As we drank the tea, the non-Jewish wife and her child sat close by, there being no door between our room and theirs. Still, the two of us had much to discuss after such a hard year.

As night fell, we had to think about getting some rest. Our only lighting came from a small oil-filled lamp. We ate supper and prepared a pitcher of water—which was a great accomplishment—for negel vasser in the morning. I draped the two windows with whatever I could find from what I had brought, and hoped to get some rest. But we immediately began suffering from a new problem—biting insects. Despite everything, however, we managed to get a little sleep.

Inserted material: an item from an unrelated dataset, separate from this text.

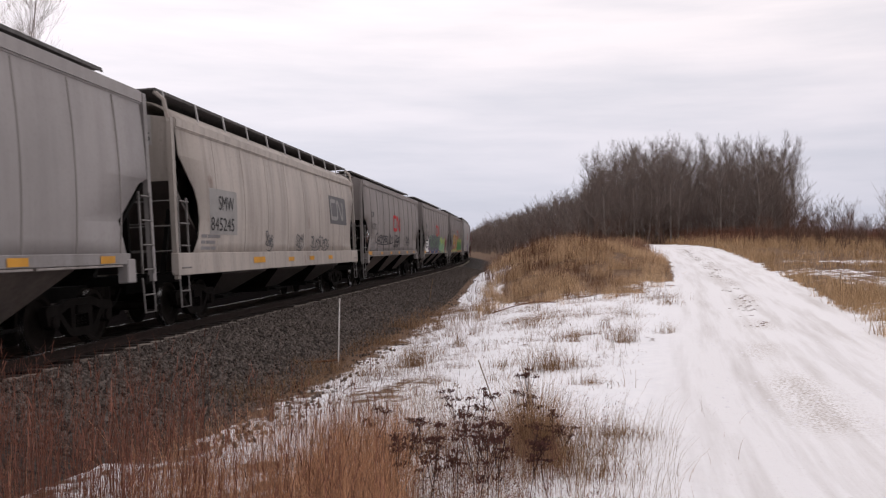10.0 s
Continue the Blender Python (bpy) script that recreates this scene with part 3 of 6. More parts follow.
WHEELSET, SIDE_FRAME, SPRING, BOLSTER, COUPLER = wheelset_mesh(), side_frame_mesh(), spring_mesh(), bolster_mesh(), coupler_mesh()
WHEELS = []


def running_gear(car):
    for x in (2.05, car.L - 2.05):
        bogie = part("bogie", BOLSTER, None, car.root)
        bogie.location = (x, 0, 0)
        for y in (-1.0, 1.0):
            f = part("side_frame", SIDE_FRAME, None, bogie)
            f.location = (0, y, 0)
            part("spring_nest", SPRING, None, bogie).location = (0, y, 0)
        for dx in (-0.89, 0.89):
            w = part("wheelset", WHEELSET, None, bogie)
            w.location = (dx, 0, 0.46)
            WHEELS.append(w)
    for x, turn in ((0.0, 0), (car.L, math.pi)):
        c = part("coupler", COUPLER, None, car.root)
        c.location, c.rotation_euler = (x, 0, 0), (0, 0, turn)


def hopper_bays(car, mat, count, x0, x1, z_top, z_bot=0.50):
    """Discharge hoppers: four sloped sheets each, narrowing to an outlet with its gate."""
    w = (x1 - x0) / count
    for i in range(count):
        a, b = x0 + i * w, x0 + (i + 1) * w
        c = (a + b) / 2
        yt, yb, k, q = car.half(z_top) - 0.05, 0.66, w * 0.385, 0.62
        rims = []
        for half_x, half_y, z in ((k, yt, z_top), (k - 0.02, yt - 0.03, z_top - 0.10), (q, yb, z_bot)):
            rims.append([(c - half_x, -half_y, z), (c + half_x, -half_y, z), (c + half_x, half_y, z), (c - half_x, half_y, z)])
        bm = bmesh.new()
        rings = [[bm.verts.new(p) for p in r] for r in rims]
        for r, t in zip(rings, rings[1:]):
            for j in (0, 2):
                bm.faces.new((r[(j + 1) % 4], r[j], t[j], t[(j + 1) % 4]))
        bm.faces.new(rings[0])
        bm.faces.new(rings[2][::-1])
        bay = part("hopper_bay", bm, mat, car.root)
        # cross slope sheets, near-black: brake dust plus the bays' shade in the colour
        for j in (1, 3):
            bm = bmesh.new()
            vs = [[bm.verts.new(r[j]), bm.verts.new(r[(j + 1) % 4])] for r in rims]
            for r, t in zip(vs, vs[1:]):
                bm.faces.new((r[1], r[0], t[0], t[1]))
            part("cross_slope_sheet", bm, SHADED_DUST, bay)
        # dark sheet added across the gap between bays to stand for its shade
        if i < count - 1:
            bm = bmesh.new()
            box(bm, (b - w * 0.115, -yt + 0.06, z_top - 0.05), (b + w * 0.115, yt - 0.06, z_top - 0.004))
            part("ridge_sheet", bm, SHADED_DUST, car.root)
        bm = bmesh.new()
        box(bm, (c - 0.66, -0.74, z_bot - 0.13), (c + 0.66, 0.74, z_bot - 0.002))
        box(bm, (c - 0.5, -0.98, z_bot - 0.09), (c - 0.42, -0.74, z_bot - 0.03))
        box(bm, (c + 0.42, -0.98, z_bot - 0.09), (c + 0.5, -0.74, z_bot - 0.03))
        tube(bm, ((c - 0.6, -0.96, z_bot - 0.06), (c + 0.6, -0.96, z_bot - 0.06)), 0.03, 6)
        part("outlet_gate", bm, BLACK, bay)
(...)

Upon arising in the morning we started to follow what was to become our daily schedule.

Late in the afternoon, we would spend time at the train station—the only place that livened up our lives. There was a particular bench around which the deportees gathered. There were only two Jewish deportees living there, my husband, of blessed memory, and another, a member of the Kiev intelligentsia and former Bundist,4 who had spent almost two years in prison. The other deportees were from a variety of ethnicities.

They were all aware of my arrival. Relations between them were very friendly and crossed ethnic lines; they were united by their memories.

Once, an engineer, a Russian Orthodox Christian, grabbed hold of my husband’s beard and asked him, “How did your beard remain unshaven? In my cell, there was a prisoner whom the guards beat because he didn’t let them shave his beard. For refusing, they shaved off all his hair.”

We would sit together until 10:00 p.m., when everyone would return to their places of lodging.